* _YOUR INSTRUCTIONS_: Using the material below, copy every line where "part" appears.

* _EXERCISE INPUTS_:
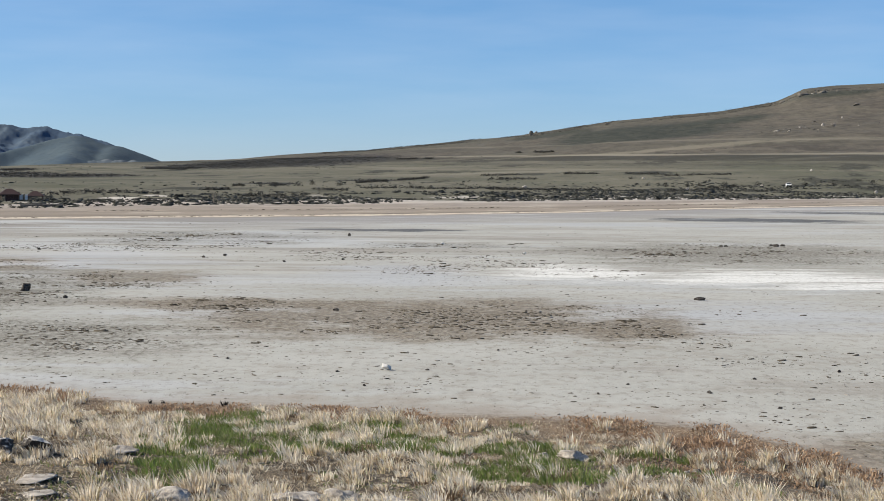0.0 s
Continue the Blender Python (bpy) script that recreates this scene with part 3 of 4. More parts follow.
==
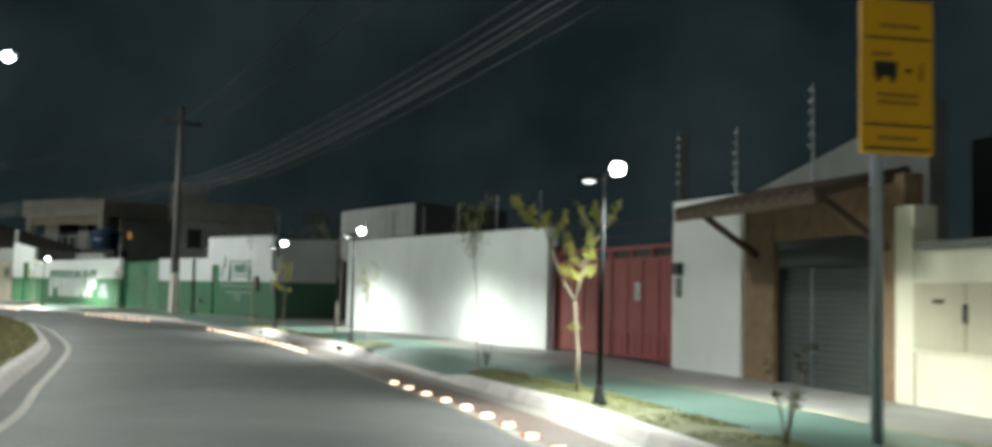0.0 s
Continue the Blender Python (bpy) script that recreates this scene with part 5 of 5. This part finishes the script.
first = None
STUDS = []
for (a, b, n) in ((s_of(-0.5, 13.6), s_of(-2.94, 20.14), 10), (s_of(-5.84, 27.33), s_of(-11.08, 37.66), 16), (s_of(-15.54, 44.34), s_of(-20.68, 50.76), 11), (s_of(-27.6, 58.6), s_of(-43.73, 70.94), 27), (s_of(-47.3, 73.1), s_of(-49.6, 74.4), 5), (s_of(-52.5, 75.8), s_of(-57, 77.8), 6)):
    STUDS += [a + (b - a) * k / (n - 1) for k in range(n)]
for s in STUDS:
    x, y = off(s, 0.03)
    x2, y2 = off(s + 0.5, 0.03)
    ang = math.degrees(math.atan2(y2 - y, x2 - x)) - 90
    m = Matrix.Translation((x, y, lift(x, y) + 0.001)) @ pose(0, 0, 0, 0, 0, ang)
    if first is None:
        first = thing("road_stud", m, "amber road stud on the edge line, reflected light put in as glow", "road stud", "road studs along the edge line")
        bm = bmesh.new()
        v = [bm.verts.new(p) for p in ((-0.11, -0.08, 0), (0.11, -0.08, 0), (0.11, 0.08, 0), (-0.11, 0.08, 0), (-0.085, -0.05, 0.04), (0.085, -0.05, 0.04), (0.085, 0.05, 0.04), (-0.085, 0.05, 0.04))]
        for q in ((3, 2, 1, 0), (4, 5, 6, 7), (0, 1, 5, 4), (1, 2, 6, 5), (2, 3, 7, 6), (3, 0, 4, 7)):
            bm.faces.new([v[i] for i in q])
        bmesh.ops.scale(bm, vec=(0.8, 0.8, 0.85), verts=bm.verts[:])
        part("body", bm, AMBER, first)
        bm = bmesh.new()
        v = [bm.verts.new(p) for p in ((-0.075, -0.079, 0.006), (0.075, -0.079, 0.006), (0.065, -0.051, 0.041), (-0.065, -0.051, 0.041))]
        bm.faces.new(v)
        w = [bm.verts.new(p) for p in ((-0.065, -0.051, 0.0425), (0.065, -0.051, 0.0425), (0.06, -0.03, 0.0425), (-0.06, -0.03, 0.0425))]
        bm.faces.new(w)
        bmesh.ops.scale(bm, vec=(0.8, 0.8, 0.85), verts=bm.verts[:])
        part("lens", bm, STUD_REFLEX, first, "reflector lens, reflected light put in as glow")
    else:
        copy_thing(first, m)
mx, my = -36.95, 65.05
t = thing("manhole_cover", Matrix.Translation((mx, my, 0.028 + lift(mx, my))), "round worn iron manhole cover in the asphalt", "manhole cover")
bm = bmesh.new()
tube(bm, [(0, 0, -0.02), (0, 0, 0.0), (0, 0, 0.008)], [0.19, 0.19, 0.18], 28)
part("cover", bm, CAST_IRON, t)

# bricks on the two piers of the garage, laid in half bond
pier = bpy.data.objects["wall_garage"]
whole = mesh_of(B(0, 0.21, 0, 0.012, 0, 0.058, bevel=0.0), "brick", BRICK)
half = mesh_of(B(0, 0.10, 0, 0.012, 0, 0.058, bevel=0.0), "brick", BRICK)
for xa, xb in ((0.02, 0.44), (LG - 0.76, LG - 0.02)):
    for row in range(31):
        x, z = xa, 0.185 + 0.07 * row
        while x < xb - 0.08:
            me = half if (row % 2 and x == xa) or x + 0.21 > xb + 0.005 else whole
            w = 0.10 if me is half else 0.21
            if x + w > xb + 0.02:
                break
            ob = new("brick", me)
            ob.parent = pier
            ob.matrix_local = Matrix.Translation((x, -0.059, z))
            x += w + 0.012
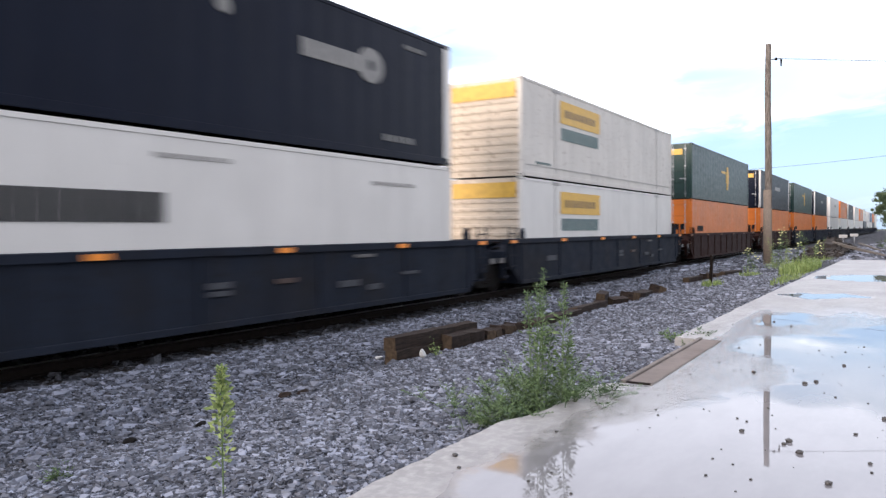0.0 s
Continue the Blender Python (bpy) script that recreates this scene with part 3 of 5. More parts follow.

* _ANSWER IN FULL_:
Continue the Blender Python (bpy) script that recreates this scene with part 3 of 4. More parts follow.
Continue the Blender Python (bpy) script that recreates this scene with part 5 of 5. This part finishes the script.
        part("body", bm, AMBER, first)
        part("lens", bm, STUD_REFLEX, first, "reflector lens, reflected light put in as glow")
part("cover", bm, CAST_IRON, t)
Continue the Blender Python (bpy) script that recreates this scene with part 3 of 5. More parts follow.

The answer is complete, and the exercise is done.